I want to address my timeline here before I get to the assisting proper. I’m starting just after high school because that when my assistanting story begins. I was also a shooter for my local newspaper for about a year after being an apprentice for a local shooter. When I was twenty my world change for me, some would say for the better, some the worst. My life has been one of being addicted to the news. I started as a very young man and of course as the war in Vietnam was played on most television sets in American, I became an avid watcher. I watched as Walter Cronkite slowly turned against the war, and was willing to say so. I listened to friend’s who I knew who had a firsthand knowledge, told the truth about the war that no one on television seemed to acknowledge. I knew that I could not in good conscience would not and could not participate. My country was willing to send me to kill…, send me a half the world away as long as l killed people who had never done wrong to me.
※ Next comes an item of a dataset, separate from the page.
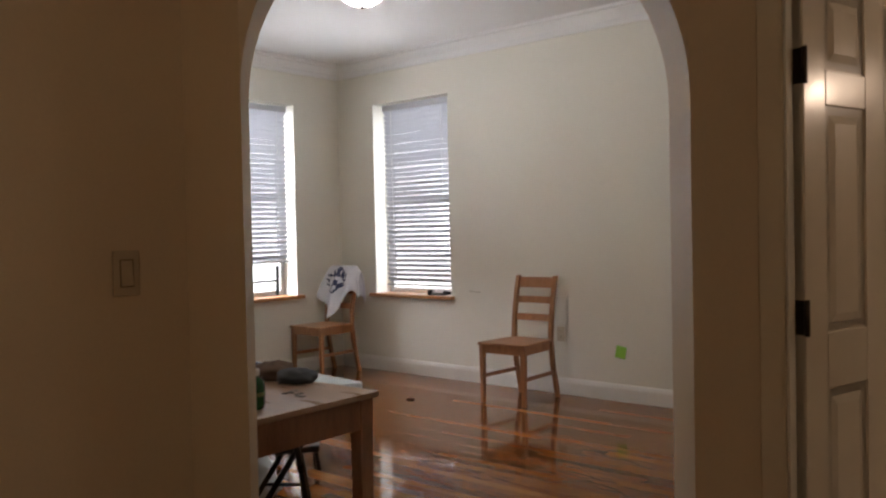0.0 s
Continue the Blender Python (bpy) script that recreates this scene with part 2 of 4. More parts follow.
bm = bmesh.new()
x0, x1 = WX - OUT, WX
box(bm, x0, x1, -0.2, KW[0], 0, H), box(bm, x0, x1, KW[1], W1[0], 0, H), box(bm, x0, x1, W1[1], WY + OUT, 0, H)
box(bm, x0, x1, KW[0], KW[1], 0, KW[2]), box(bm, x0, x1, KW[0], KW[1], KW[3], H)
box(bm, x0, x1, W1[0], W1[1], 0, W1[2]), box(bm, x0, x1, W1[0], W1[1], W1[3], H)
fixed("wall_west", bm, ROOM_PAINT, "cream plastered outer wall with two deep window openings")
bm = bmesh.new()
box(bm, WX, W2[0], WY, WY + OUT, 0, H), box(bm, W2[1], -0.9, WY, WY + OUT, 0, H)
box(bm, W2[0], W2[1], WY, WY + OUT, 0, W2[2]), box(bm, W2[0], W2[1], WY, WY + OUT, W2[3], H)
fixed("wall_north", bm, ROOM_PAINT, "pale cream living room wall with a window opening")
fixed("wall_living_east", prism(bmesh.new(), [(-1.12, 3.25), (-0.9, 3.25), (-0.9, 6.32), (-1.12, 6.32)], 0, H), ROOM_PAINT, "plain cream living room wall")

# pale glowing distance outside the windows
DAY = glow("bright_overcast_distance", (0.93, 0.97, 1.0), 5.0)
fixed("backdrop_west", box(bmesh.new(), -9.05, -9.0, -3, 9.2, -2, 7), DAY, "bright overcast daylight beyond the windows", "backdrop")
fixed("backdrop_north", box(bmesh.new(), -8.9, -1.5, 9.2, 9.25, -2, 7), DAY, "bright overcast daylight beyond the window", "backdrop")

# the stub between kitchen door and arch, the arch head, and the slim pier beside the bathroom door
AL, AR, BR, BL = Vector((-1.812, 2.093)), Vector((-1.022, 2.980)), Vector((-1.15, 3.12)), Vector((-1.963, 2.228))
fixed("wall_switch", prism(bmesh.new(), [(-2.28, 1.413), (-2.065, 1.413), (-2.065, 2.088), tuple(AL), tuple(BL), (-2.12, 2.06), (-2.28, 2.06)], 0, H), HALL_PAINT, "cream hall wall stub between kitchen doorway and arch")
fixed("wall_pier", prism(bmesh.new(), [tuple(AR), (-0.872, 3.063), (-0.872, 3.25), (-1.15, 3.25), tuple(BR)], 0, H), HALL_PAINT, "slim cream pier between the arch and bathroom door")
SPRING, RISE, N = 1.65, 0.593, 36
bm = bmesh.new()
secs = []
for k in range(N + 1):
    s = 0.5 - 0.5 * math.cos(math.pi * k / N)
    z = SPRING + RISE * math.sqrt(max(0, 1 - (2 * s - 1) ** 2))
    f, b = AL.lerp(AR, s), BL.lerp(BR, s)
    secs.append([(f.x, f.y, z), (f.x, f.y, H), (b.x, b.y, H), (b.x, b.y, z)])
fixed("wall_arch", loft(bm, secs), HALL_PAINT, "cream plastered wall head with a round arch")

bm = bmesh.new()
box(bm, WX, -2.28, 1.87, 2.04, 0, H)
fixed("wall_kitchen_north", bm, GREEN_PAINT, "green painted kitchen wall behind refrigerator and washer")
fixed("wall_living_south", box(bmesh.new(), WX, -2.13, 2.042, 2.062, 0, H), ROOM_PAINT, "cream plaster face of the living room side")
fixed("wall_kitchen_chase", box(bmesh.new(), WX, -5.75, 1.652, 1.868, 0, KH), GREEN_PAINT, "green boxed pipe chase in the kitchen corner")
fixed("wall_kitchen_south", box(bmesh.new(), WX, -2.28, -0.2, 0.0, 0, H), GREEN_PAINT, "green painted kitchen wall above the counter")
fixed("wall_kitchen_west", box(bmesh.new(), WX + 0.002, WX + 0.006, 0.0, KW[0], 0, KH), GREEN_PAINT, "green painted plaster beside the kitchen window")
bm = bmesh.new()
box(bm, WX + 0.002, WX + 0.006, KW[1], 1.652, 0, KH), box(bm, WX + 0.002, WX + 0.006, KW[0], KW[1], 0, KW[2]), box(bm, WX + 0.002, WX + 0.006, KW[0], KW[1], KW[3], KH)
fixed("wall_kitchen_west_2", bm, GREEN_PAINT, "green painted plaster round the kitchen window")
bm = bmesh.new()
box(bm, -2.28, -2.065, -1.2, 0.66, 0, H), box(bm, -2.28, -2.065, 0.66, 1.413, 2.08, H)
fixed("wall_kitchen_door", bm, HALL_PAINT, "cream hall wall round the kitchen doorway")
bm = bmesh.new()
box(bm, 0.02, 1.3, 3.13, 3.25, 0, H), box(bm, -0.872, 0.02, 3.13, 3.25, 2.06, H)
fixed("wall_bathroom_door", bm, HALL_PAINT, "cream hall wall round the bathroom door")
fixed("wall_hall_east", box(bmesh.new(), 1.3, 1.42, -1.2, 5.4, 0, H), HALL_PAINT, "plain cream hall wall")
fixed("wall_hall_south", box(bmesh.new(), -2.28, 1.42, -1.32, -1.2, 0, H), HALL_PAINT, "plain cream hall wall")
fixed("wall_bathroom_north", box(bmesh.new(), -0.9, 1.3, 5.28, 5.4, 0, H), TRIM_PAINT, "plain white bathroom wall")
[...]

So it was clear to me that I needed an excuse to cover my fleeing to Canada to save myself. The popular sentiment with people in support of the war was, “America, love it or leave it”. So my decision was made, I would flee to the wilds of a country I did not know, but who supported my stance on the war. My cover became that I was taking a trip to see the country, and by happenstance I was going to the Newport Folk Festival. One last chance to see some of the country before I went off to war. I was going to go by bike, a 10 gear bicycle on a trip of over 1000 miles. My first hurtle, one of many, was to convince my mother!
Some 50 years later I can still see the events of that day clearly. I met her in the cafeteria in the basement of her office. She telling all the reasons that I wasn’t going, she had a list full of reasonable reasons I was not to go. I said not a word, safe in my resolve that come hell or high water I had no choice, but to save myself and my conscience. I could see in her eyes that she knew beyond a shadow of a doubt she knew I was leaving. So while she plotted ways to stop me I begin to train for the trip.
I rode everywhere that bike would take me, I learned to take racers turns leaning far into my turns. My friend and another Michael trained with me, we rode day and night. My friend was fond of taking risks, riding down a hilly twisty street at full speed trusting fate that there was no car on the road. I made the mistake of showing him the bike of my dreams that I could not afford. He bought the damn thing because he could. Then one night ride he got a cramp in his neck that made him drive right into a curb and wrecking the front tire…, much to my delight. He also decided not to come on the trip with me for reasons I am unsure of. Unfazed I kept to my training riding far and wide.
As the day for my departure approached my mother offed to get a van for me. A VW micro-bus with poke a dots curtains like a wonder bread truck. It had a refrigerator/water tank, a small closet, and a pull out bed; a home on wheels for my trip, and a safe haven for her so she wouldn’t worry so much. Now if she had been less supportive I would have realize the limitation I faced. I hadn’t face really long distances before, I was just getting to those trials.
My preparations included buy a packing trunk, all my so call winter gear when in there. I stored everything I could possible need including all my darkroom gear. If anyone had bothered to check there was no way I was packed for just a summer trip.